### Stored data
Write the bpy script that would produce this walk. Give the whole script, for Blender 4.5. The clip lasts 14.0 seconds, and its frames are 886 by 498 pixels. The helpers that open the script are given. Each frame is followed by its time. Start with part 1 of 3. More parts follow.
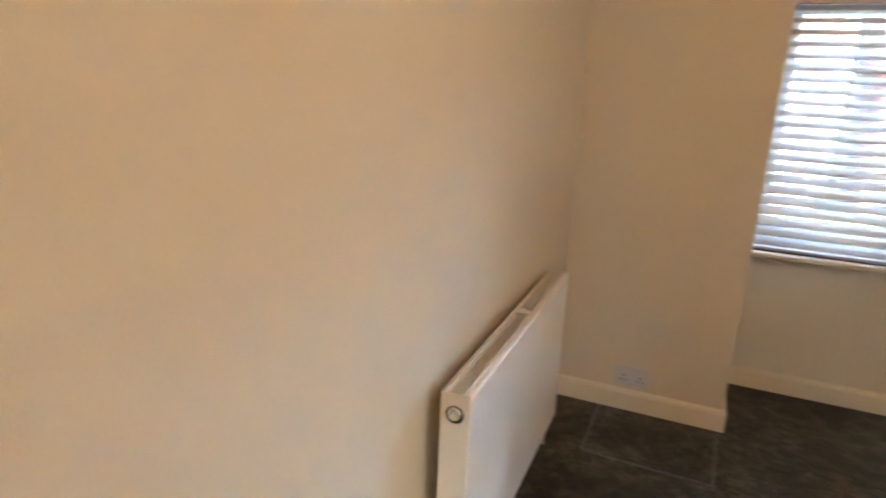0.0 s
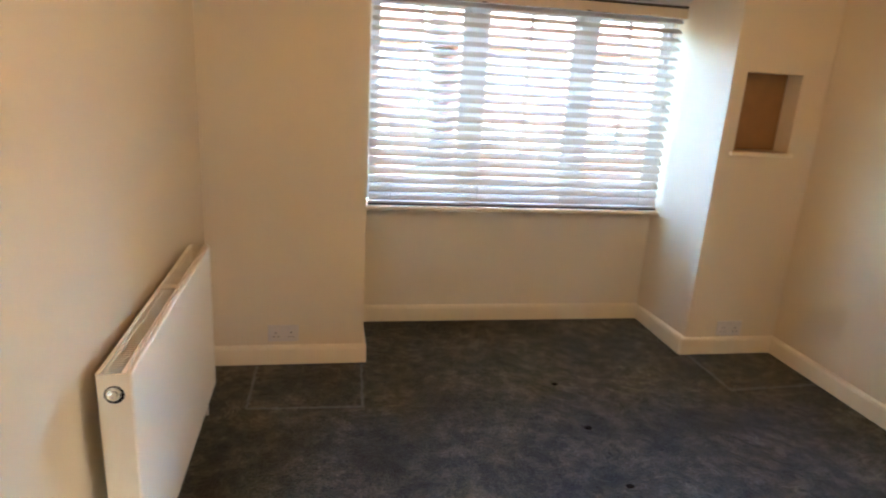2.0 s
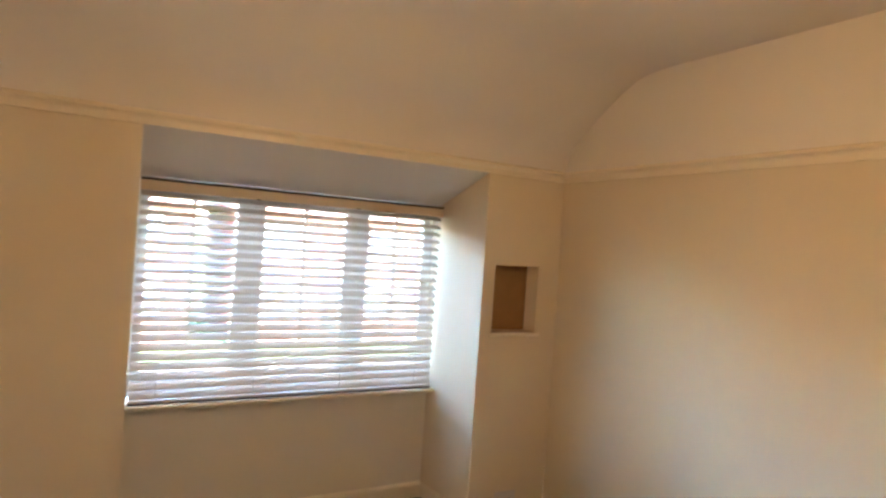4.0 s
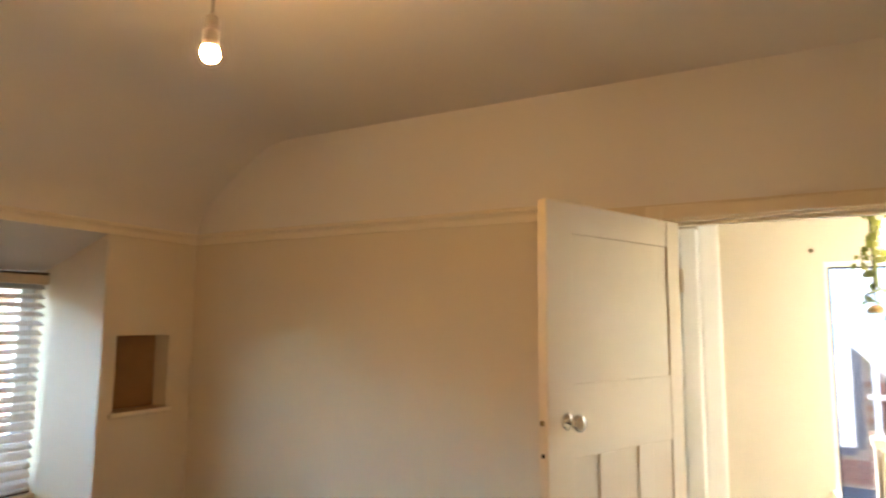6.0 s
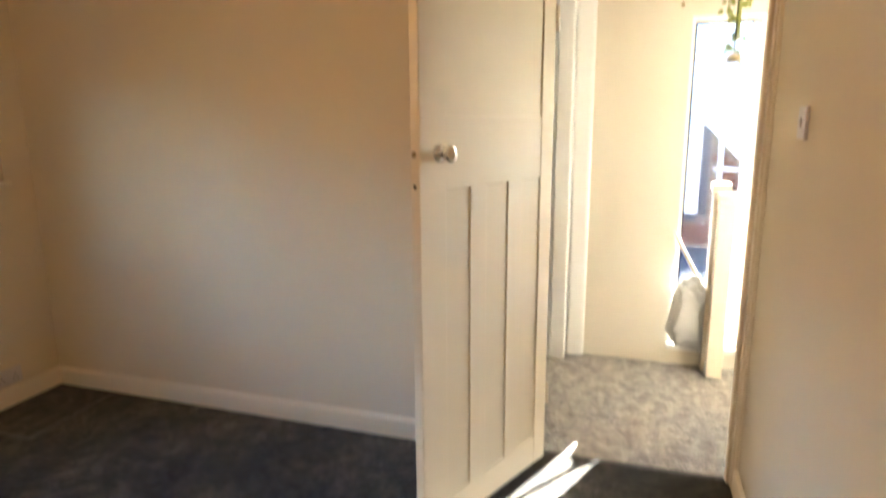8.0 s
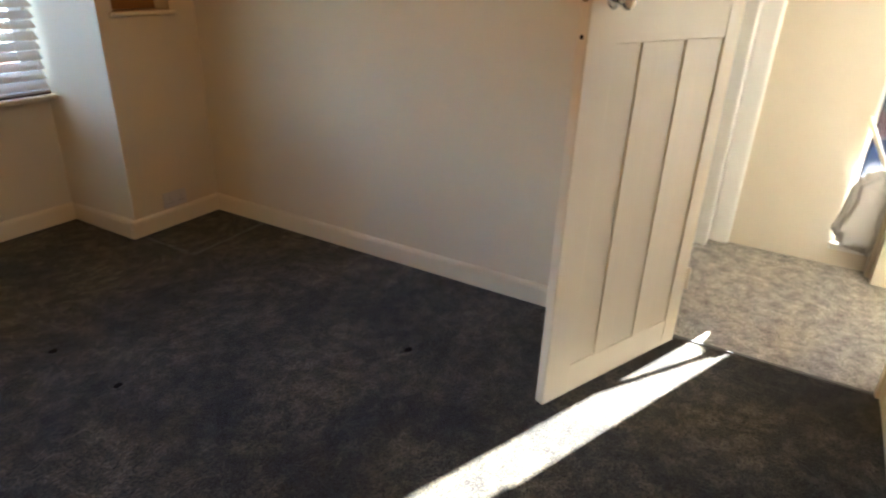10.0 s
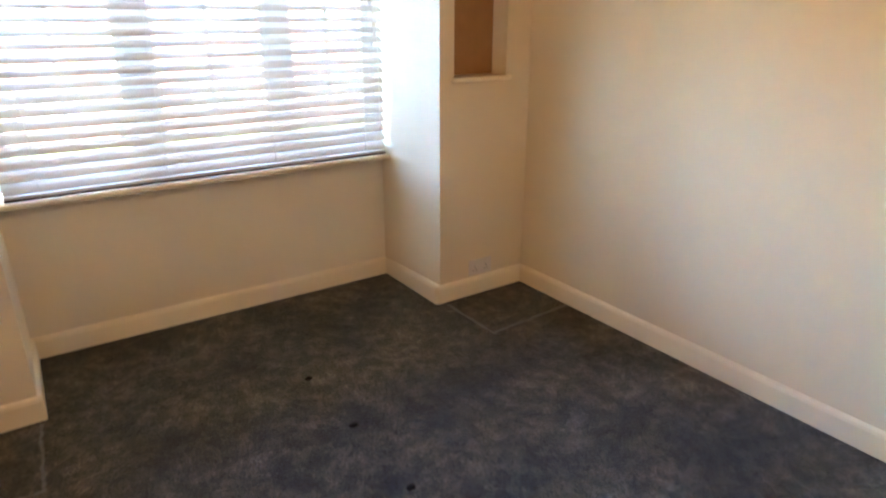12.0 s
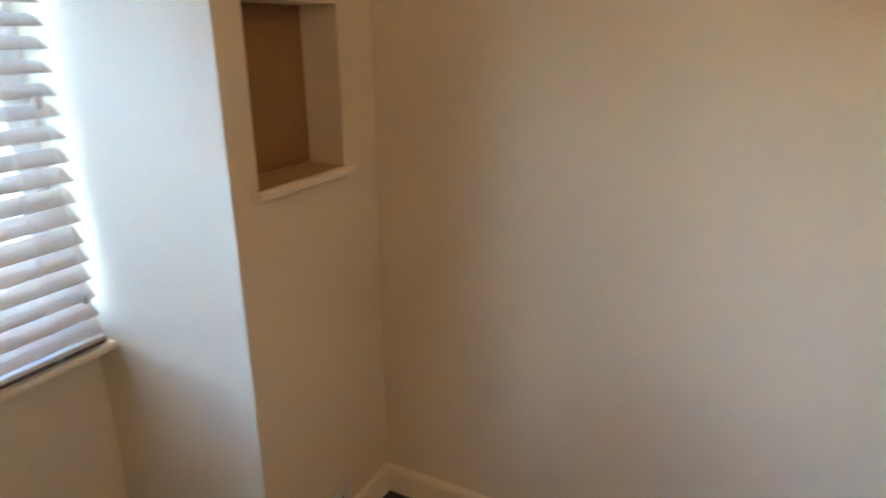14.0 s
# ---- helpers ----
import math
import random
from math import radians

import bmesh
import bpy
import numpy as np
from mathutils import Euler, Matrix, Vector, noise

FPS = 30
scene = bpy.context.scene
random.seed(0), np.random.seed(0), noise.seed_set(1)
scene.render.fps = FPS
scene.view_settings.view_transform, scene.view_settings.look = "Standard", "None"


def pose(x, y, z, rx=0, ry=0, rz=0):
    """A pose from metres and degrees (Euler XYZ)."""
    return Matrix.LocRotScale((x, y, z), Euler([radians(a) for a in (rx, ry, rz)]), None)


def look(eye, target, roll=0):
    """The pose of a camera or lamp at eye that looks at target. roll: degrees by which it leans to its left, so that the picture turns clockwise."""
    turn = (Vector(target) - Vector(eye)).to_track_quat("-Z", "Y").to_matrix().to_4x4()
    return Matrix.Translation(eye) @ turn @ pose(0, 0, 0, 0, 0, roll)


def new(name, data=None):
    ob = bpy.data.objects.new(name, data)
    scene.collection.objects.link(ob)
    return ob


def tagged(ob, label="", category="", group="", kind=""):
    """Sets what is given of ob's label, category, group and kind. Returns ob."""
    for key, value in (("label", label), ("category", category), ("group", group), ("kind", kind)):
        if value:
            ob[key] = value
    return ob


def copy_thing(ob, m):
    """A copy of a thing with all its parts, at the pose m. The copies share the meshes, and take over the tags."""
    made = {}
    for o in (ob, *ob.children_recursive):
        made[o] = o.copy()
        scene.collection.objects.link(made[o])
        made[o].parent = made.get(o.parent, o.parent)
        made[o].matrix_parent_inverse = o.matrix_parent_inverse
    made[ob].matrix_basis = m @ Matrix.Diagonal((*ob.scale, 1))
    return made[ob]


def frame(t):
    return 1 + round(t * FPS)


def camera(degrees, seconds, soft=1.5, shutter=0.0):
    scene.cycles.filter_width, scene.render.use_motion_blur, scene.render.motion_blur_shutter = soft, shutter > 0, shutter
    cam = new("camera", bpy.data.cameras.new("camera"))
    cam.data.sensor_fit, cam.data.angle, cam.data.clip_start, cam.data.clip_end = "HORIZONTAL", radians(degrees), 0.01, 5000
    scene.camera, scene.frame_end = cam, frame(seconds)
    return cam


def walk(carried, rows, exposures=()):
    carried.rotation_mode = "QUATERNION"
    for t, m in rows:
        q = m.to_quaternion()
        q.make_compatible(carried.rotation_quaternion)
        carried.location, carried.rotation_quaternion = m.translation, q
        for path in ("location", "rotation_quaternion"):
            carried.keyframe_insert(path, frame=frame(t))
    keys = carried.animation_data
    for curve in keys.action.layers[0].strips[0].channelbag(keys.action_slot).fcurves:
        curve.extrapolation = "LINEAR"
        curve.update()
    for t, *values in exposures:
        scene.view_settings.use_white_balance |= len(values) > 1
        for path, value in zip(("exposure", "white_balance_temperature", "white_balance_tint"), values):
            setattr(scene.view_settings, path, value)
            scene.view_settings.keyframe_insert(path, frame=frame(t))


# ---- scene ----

### Aim of the exercise
Give back exactly the lines from the line that has "of a camera" to the line that has "what is given", both included, and leave out all others.

### The result
    """The pose of a camera or lamp at eye that looks at target. roll: degrees by which it leans to its left, so that the picture turns clockwise."""
    turn = (Vector(target) - Vector(eye)).to_track_quat("-Z", "Y").to_matrix().to_4x4()
    return Matrix.Translation(eye) @ turn @ pose(0, 0, 0, 0, 0, roll)


def new(name, data=None):
    ob = bpy.data.objects.new(name, data)
    scene.collection.objects.link(ob)
    return ob


def tagged(ob, label="", category="", group="", kind=""):
    """Sets what is given of ob's label, category, group and kind. Returns ob."""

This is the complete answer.